第2部は先ほどの島田さんの先輩にあたるというピアニスト佐藤勝重さんによるステージ。想いをぐっとこらえたような奥行のある音と、独特の雰囲気が特徴の佐藤さんは、ドビュッシーのプログラムとしては珍しいノクターンで、演奏を始められました。《前奏曲》第1巻からは、ドビュッシーの世界観が楽しめる4曲をチョイス。極限まで細く美しく音を絞った<デルフィの舞姫たち>はとりわけ見事でした。最後の《喜びの島》では、華やかさの中にも色気のある演奏で、お客様を惹き込んでいらっしゃいました。
第3部は室内楽。まずは先ほどの島田さん、佐藤さんによる《小組曲》の連弾です。可愛らしくありながら風格もあるこの作品。お2人は柔和な音色とどこか懐かしい雰囲気で、この作品をまとめ上げていらっしゃいました。
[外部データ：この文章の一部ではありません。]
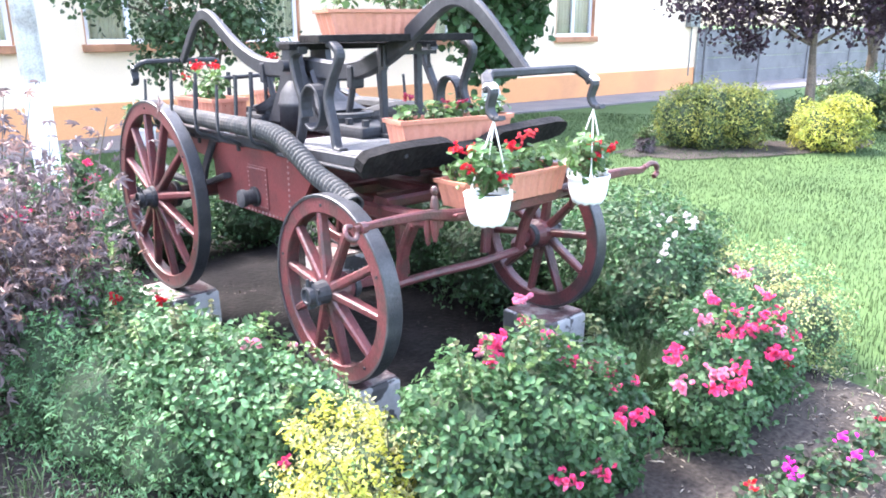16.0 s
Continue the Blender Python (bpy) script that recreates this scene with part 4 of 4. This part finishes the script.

次はヴァイオリンの加藤えりなさんがご登場。加藤さん&島田さんのデュオでドビュッシーの最後の作品だと言われるヴァイオリン・ソナタの演奏です。加藤さんの羽の舞い上がるような活き活きとした音色は、島田さんの華やかな音色にとてもよく合っていました。第1楽章と第3楽章は躍動感をもって、そして第2楽章はスリリングに曲を展開していらっしゃいました。ラストはチェロの植木昭雄さんが登場し、植木さん&佐藤さんによるチェロ・ソナタです。植木さんの奥行のあるチェロの音色と佐藤さんの神秘的な雰囲気のピアノが、先ほどの加藤さん&島田さんとはまた違った印象のアンサンブルを成していました。荘重で古典的な雰囲気のある第1楽章とモダンな音やリズムを感じる第2楽章・第3楽章で構成されたこの曲を、お2人は持ち前の表現力で見事に仕上げていらっしゃいました。
こうしてこの非常に聴き応えのあるドビュッシー・プログラムは、大きな拍手の中終わりました。改めてドビュッシーの音楽の素晴らしさを感じることの出来た、素敵なコンサートでした。